The fresh cheese is smooth with a slightly grainy texture. It’s sweet and milky with a hint of nutty flavor.
Use ricotta in pasta dishes (lasagna and ravioli) and desserts (think cannoli). It also has its place atop white or red-sauced pizza. Try an Italian sausage and pepperoni pizza with ricotta, garlic and tomato sauce.
Next to mozzarella, cheddar is the most popular cheese in America. The relatively hard cheese has a broad spectrum of varieties, from mild to sharp, pungent flavors.
This cheese has so many applications in a pizzeria and complements chicken, bacon and steak. Blend cheddar and Monterey jack cheese to top a barbeque chicken pizza.
Ranging from semisoft to semihard, this smooth cheese has a mild, buttery and slightly nutty flavor.
Fontina is an excellent choice for pasta dishes and pizza. Try blending Fontina with Gruyere for a cheese-pleasing panini.
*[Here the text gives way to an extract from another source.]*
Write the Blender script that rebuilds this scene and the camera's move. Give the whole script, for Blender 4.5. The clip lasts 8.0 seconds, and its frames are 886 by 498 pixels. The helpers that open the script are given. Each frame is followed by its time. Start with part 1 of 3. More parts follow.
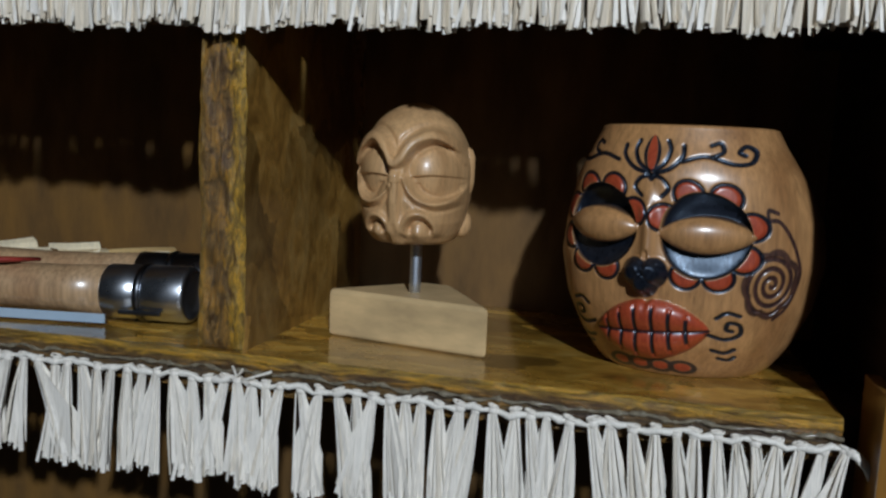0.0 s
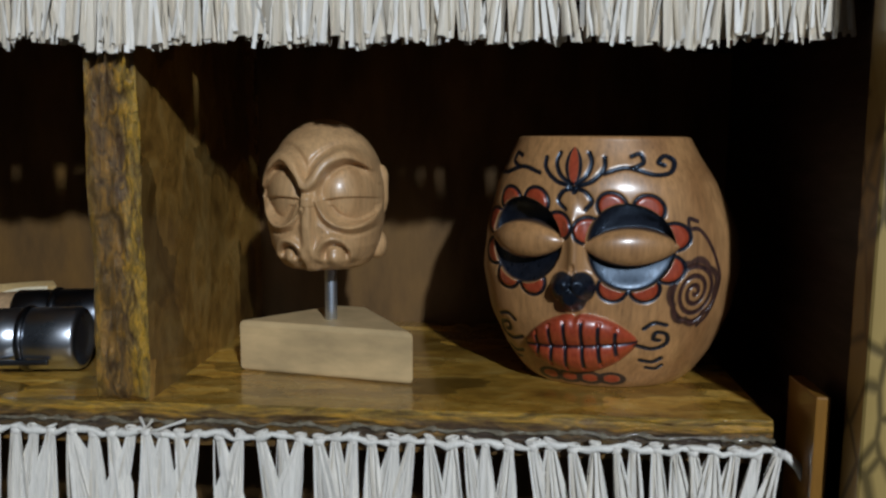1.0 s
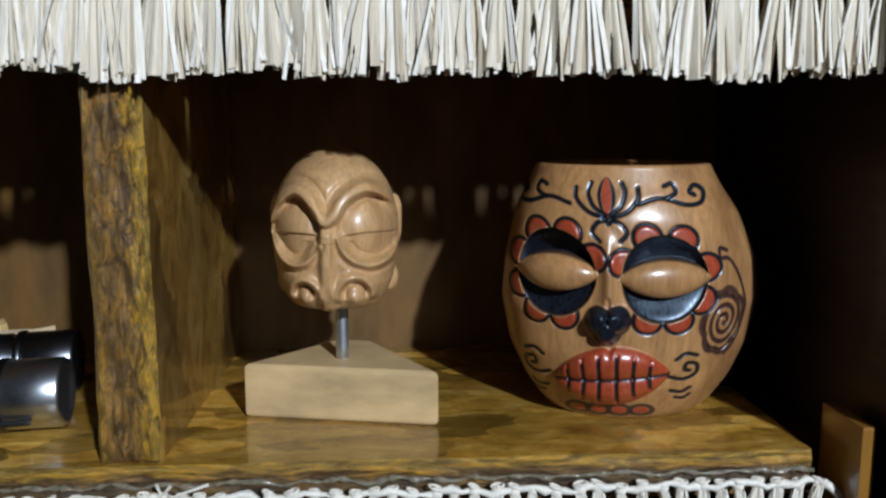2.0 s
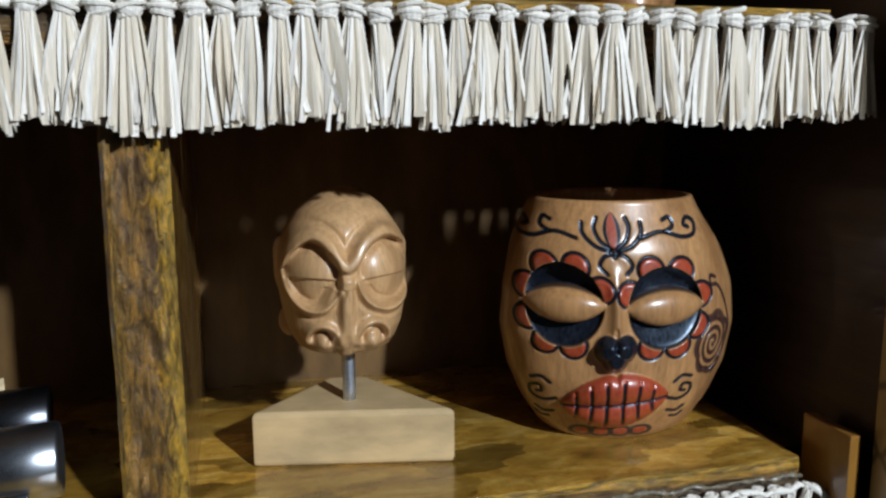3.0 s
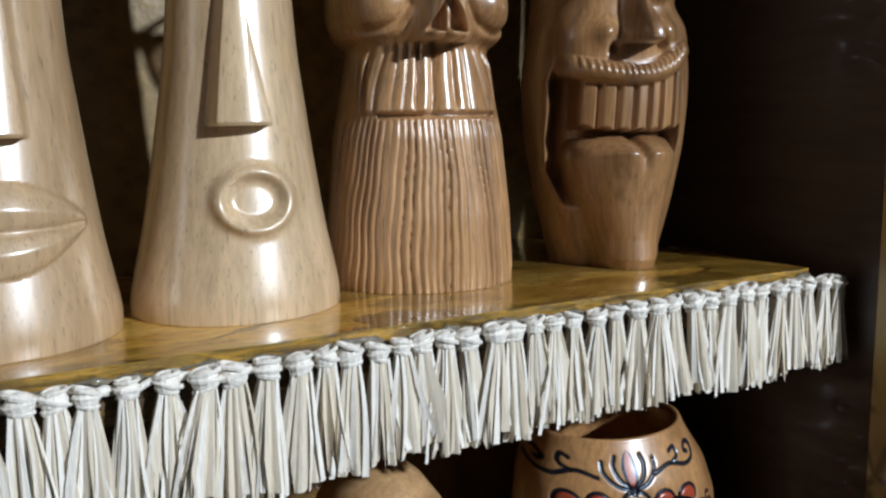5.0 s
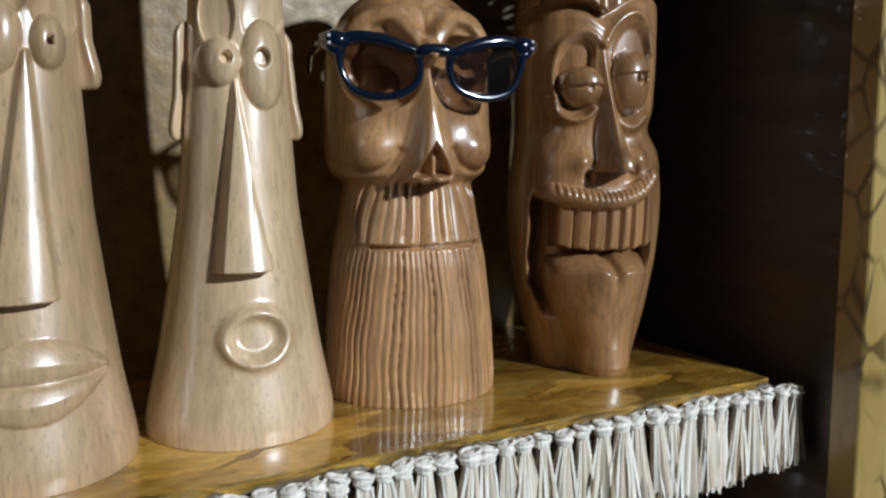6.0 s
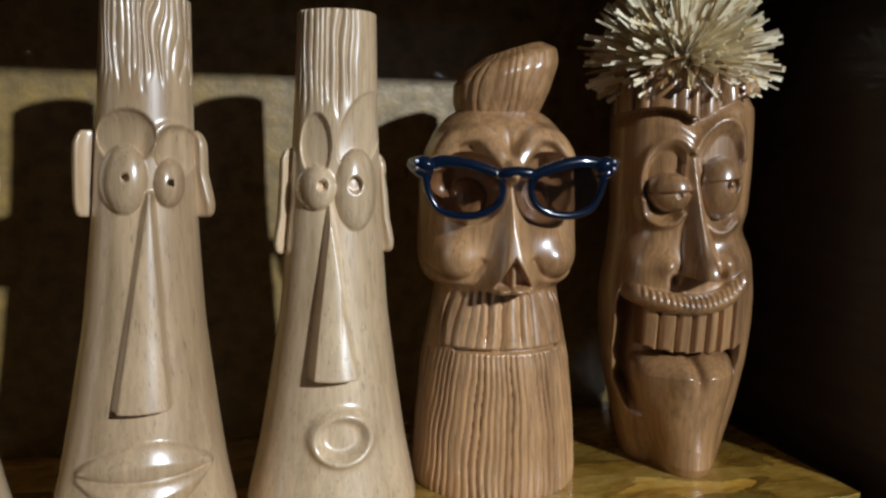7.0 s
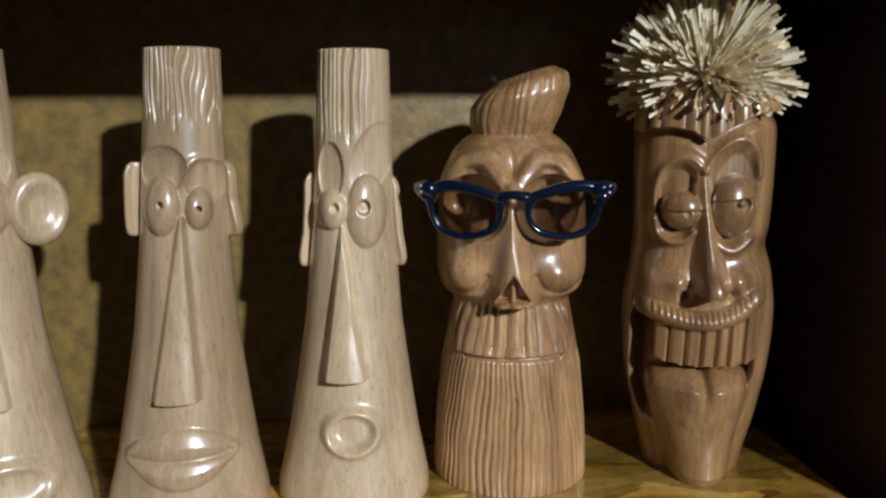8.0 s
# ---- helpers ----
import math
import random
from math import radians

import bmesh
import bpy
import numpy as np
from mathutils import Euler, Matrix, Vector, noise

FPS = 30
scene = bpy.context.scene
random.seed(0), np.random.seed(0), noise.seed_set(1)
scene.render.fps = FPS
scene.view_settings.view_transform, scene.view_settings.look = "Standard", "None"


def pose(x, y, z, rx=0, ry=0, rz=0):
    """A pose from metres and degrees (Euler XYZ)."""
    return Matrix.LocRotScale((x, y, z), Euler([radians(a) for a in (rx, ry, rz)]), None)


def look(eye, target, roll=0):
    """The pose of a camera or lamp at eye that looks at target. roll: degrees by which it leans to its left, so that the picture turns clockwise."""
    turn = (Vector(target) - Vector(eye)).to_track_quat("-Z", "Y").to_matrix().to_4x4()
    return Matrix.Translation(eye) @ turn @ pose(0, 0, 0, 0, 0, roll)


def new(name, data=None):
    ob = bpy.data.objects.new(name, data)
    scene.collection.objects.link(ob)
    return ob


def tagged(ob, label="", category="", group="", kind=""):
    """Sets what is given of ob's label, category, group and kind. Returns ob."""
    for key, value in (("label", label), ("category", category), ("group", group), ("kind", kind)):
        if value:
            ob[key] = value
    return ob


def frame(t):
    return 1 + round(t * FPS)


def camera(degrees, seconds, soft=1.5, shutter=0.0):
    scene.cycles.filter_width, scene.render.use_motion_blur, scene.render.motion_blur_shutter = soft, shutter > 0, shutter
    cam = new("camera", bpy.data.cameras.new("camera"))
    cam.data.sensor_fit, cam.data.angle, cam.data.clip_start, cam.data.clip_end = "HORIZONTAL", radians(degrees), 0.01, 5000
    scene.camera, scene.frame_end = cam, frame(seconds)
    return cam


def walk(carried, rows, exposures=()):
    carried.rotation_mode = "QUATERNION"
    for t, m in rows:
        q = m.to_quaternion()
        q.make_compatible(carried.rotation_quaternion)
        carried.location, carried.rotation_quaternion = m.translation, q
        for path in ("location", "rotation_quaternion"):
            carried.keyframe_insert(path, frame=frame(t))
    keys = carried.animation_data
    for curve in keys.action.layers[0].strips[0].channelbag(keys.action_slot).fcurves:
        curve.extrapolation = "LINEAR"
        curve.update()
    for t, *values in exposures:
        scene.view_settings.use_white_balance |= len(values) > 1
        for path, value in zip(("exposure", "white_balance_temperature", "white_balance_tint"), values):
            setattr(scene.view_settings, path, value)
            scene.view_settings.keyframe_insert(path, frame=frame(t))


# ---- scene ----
cam = camera(57.6, 8.0, soft=2.5)
PATH = [
    (0, (0.052, -0.328, 1.298), (-0.401, 1.604, 1.048), 2.4),
    (0.5, (0.045, -0.322, 1.305), (-0.262, 1.638, 1.056), 1.3),
    (1, (0.029, -0.314, 1.309), (-0.12, 1.663, 1.046), 0.3),
    (1.5, (-0.001, -0.305, 1.318), (-0.044, 1.677, 1.055), 0.2),
    (1.7, (-0.012, -0.299, 1.321), (0.0, 1.683, 1.048), 0.0),
    (2.8, (-0.082, -0.289, 1.347), (0.347, 1.633, 0.999), 0.2),
    (3, (-0.097, -0.283, 1.349), (0.389, 1.63, 1.022), -0.3),
    (3.5, (-0.132, -0.268, 1.351), (0.495, 1.601, 1.014), -0.6),
    (4, (-0.156, -0.246, 1.374), (0.642, 1.557, 1.041), -0.1),
    (4.5, (-0.174, -0.219, 1.402), (0.692, 1.556, 1.088), -0.4),
    (5, (-0.184, -0.236, 1.453), (0.764, 1.503, 1.172), -0.9),
    (5.2, (-0.188, -0.244, 1.467), (0.78, 1.487, 1.208), -0.8),
    (6.3, (-0.182, -0.273, 1.517), (0.677, 1.516, 1.268), 0.1),
    (6.5, (-0.178, -0.278, 1.527), (0.615, 1.542, 1.279), 0.3),
    (7, (-0.167, -0.289, 1.556), (0.43, 1.603, 1.296), 0.3),
    (7.5, (-0.142, -0.319, 1.574), (0.339, 1.599, 1.277), 0.2),
    (8, (-0.107, -0.329, 1.585), (0.121, 1.627, 1.235), -0.4),
]
walk(cam, [(t, look(eye, target, roll)) for t, eye, target, roll in PATH],
     exposures=[(0, -0.68), (0.5, -0.74), (1, -0.74), (1.5, -0.36), (3, -0.10), (4, -0.12), (5, -0.10), (6.5, -0.18), (8, -0.24)])

# ---- world, lamp ----
world = bpy.data.worlds.new("room_dark")
scene.world = world
world.use_nodes = True
world.node_tree.nodes["Background"].inputs[0].default_value = (0.5, 0.6, 0.8, 1)
world.node_tree.nodes["Background"].inputs[1].default_value = 0.0002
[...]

With its mild, but piquant flavor, provolone is made from cow’s milk and has a firm texture.
Provolone makes a great sandwich cheese. A mozzarella/provolone blend makes for a flavorful pizza cheese.
This semisoft cheese is nutty with hints of fruity flavor. Aged versions become rich and mushroomy.
Top salads with Taleggio. Try a wild mushroom and Taleggio white pizza.
Featured Recipe: Sweet Onion, Mushroom & Gorgonzola Pizza
1 tablespoon olive oil, plus more for brushing
2 large red onions, thinly sliced
1 ½ cups thinly sliced button mushrooms
¼ cup granulated sugar
¼ cup balsamic vinegar
Salt to taste
1 prepared pizza crust
1 ¼ cups grated mozzarella
2 tablespoons pine nuts
4 ounces Gorgonzola cheese, crumbled
In a large skillet, heat oil over medium-high heat; cook onions, stirring occasionally, for 10 minutes or until soft. Add sugar and vinegar; cook over medium heat, stirring occasionally, for 15 minutes or until most of the liquid has evaporated. Remove from heat; season with salt. Let cool.
Place pizza crust on sheet pan; brush with oil. Spread mozzarella, then sweet onions & mushrooms over top; sprinkle with pine nuts and Gorgonzola cheese. Bake in 400 F oven for 7 to 10 minutes or until cheese is bubbly.